Sunday, August 26, 2012
Discharge 2
I filled 300 ml bottle with discharge paste yesterday and it lasts forever. The fabric I especially dyed for this purpose is up, but the bottle is still half full. The second sample I made yesterday took ages to prepare and ages to remove the resist. I stitched hard semitransparent paper with zigzag 5m wide, 0,8 mm thick, removed paper between the lines, left a layer of paper under the threads.
I thought that would help to get more contrast between discharged area and lines under the paper. In reality discharge paste was too fluid, lines were too close to each other and the fabric too thin. It got wet all over.
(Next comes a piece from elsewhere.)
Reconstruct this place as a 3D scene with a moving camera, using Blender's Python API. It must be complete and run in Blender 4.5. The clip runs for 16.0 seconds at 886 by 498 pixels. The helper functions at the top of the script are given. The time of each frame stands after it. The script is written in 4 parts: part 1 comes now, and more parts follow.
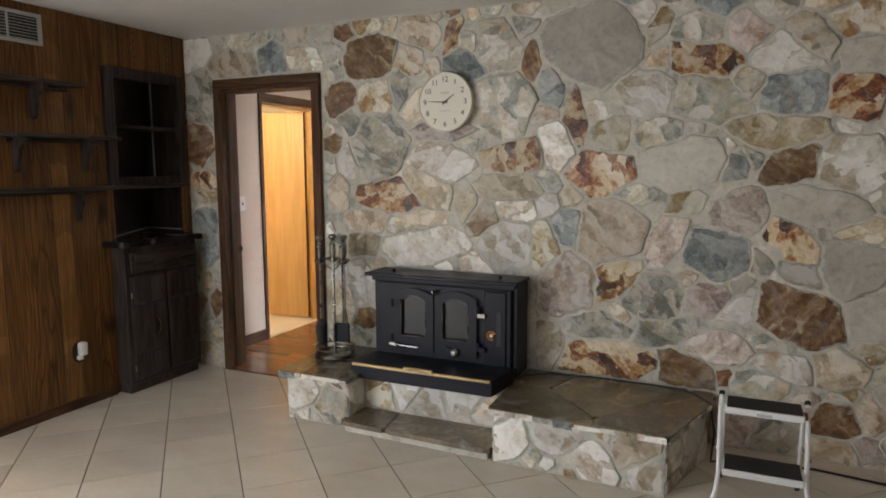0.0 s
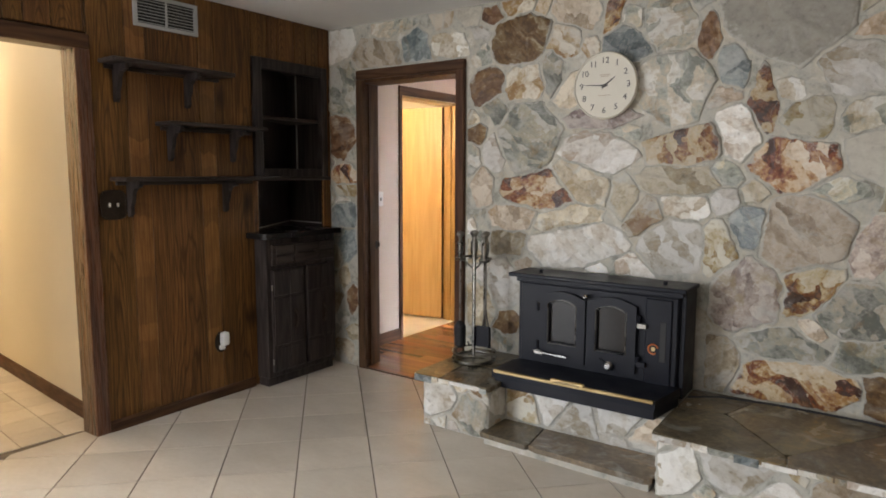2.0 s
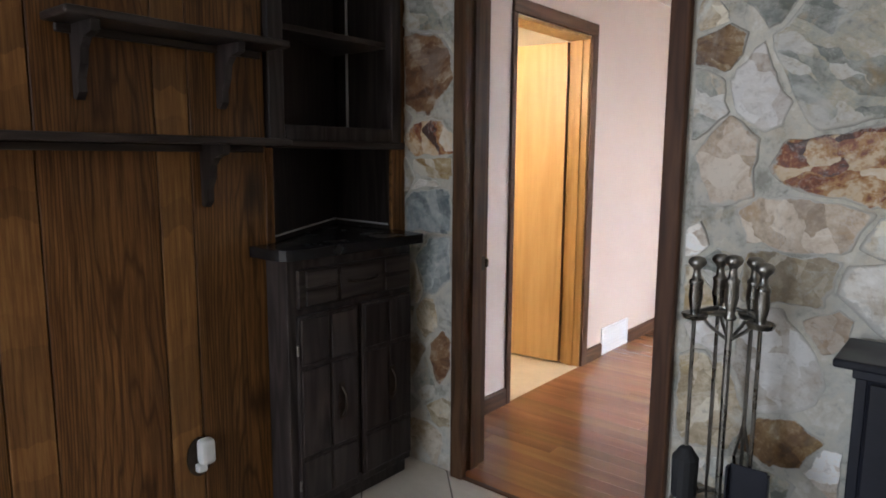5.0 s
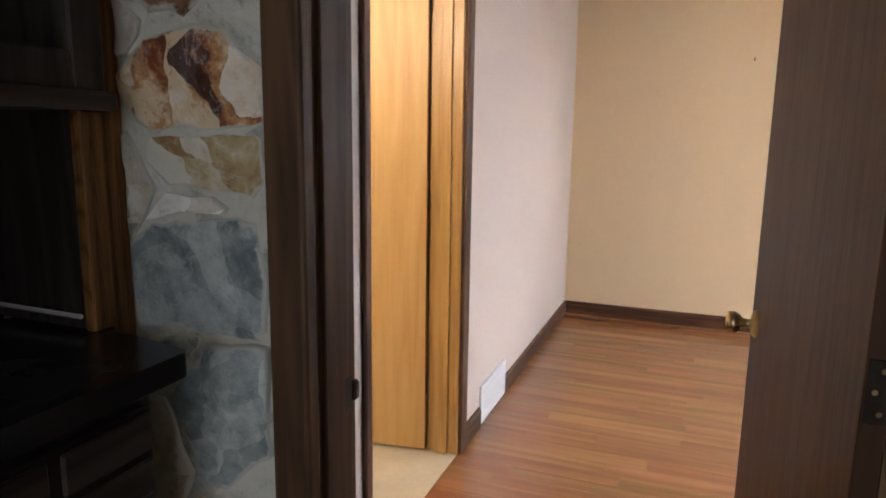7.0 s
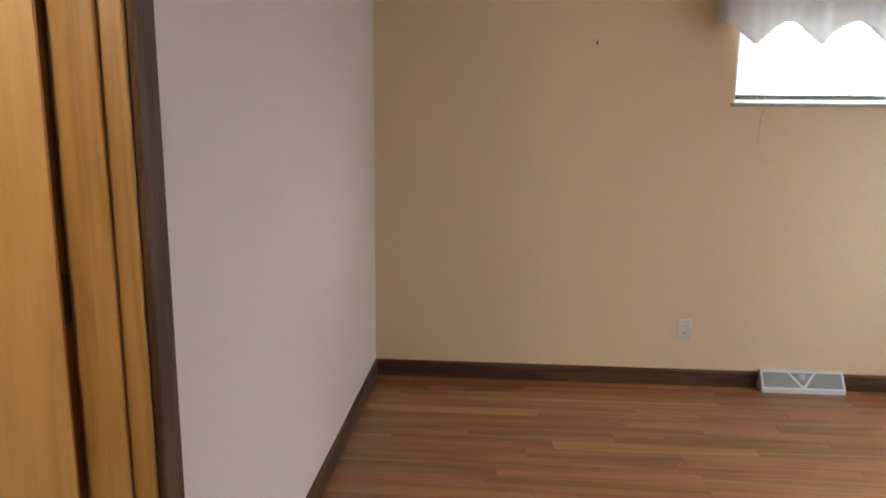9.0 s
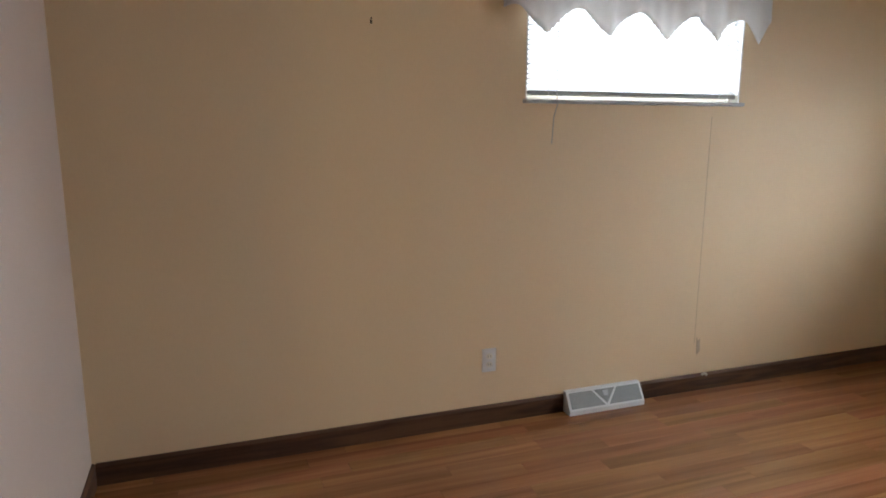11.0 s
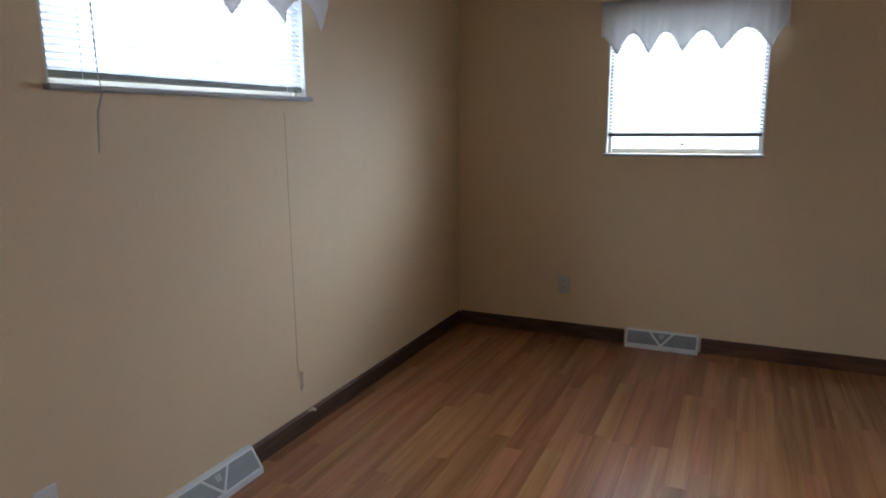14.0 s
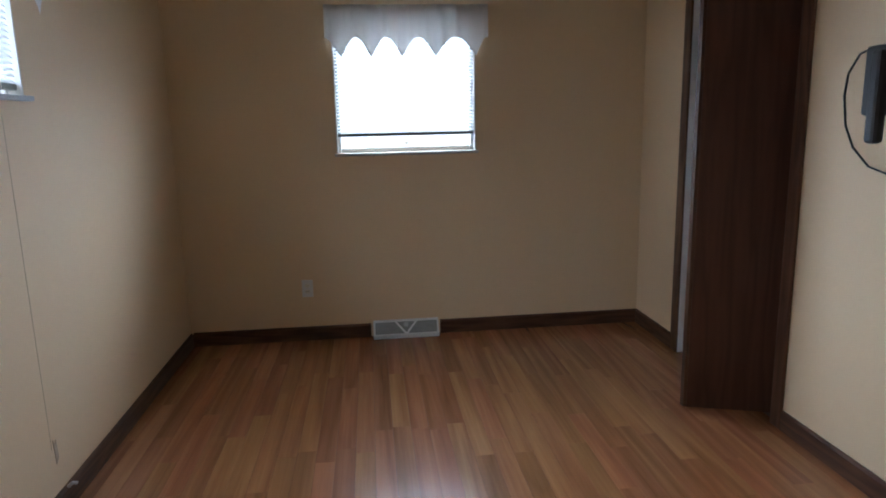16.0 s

I decided to be clever and first iron it, the discharged areas become paler, the lines under the threads and paper would get less heat and steam and lose less colour. After ironing, I will remove threads and paper, rinse the fabric et voila. Removing all the threads will take some time, I'll do it in the evening, the fabric still contains lots of discharge and smells. The smell is not that strong and nasty but adds to the inconveniences of the method.
And by the way, it takes a lot of thread to prepare even a small (50x50cm) sample. Consider using cheap(er) thread and, as a result cheap(er) sewing machine. My Pfaff hates cheap threads and I don't want to disrespect my Bernina by using them. My oldest machine did the job.
After struggling with threads I wanted something very easy. Here it is, very easy but I like it. It takes only a piece of wallpaper and a roller to apply discharge in this case, no sewing, no ripping the seams.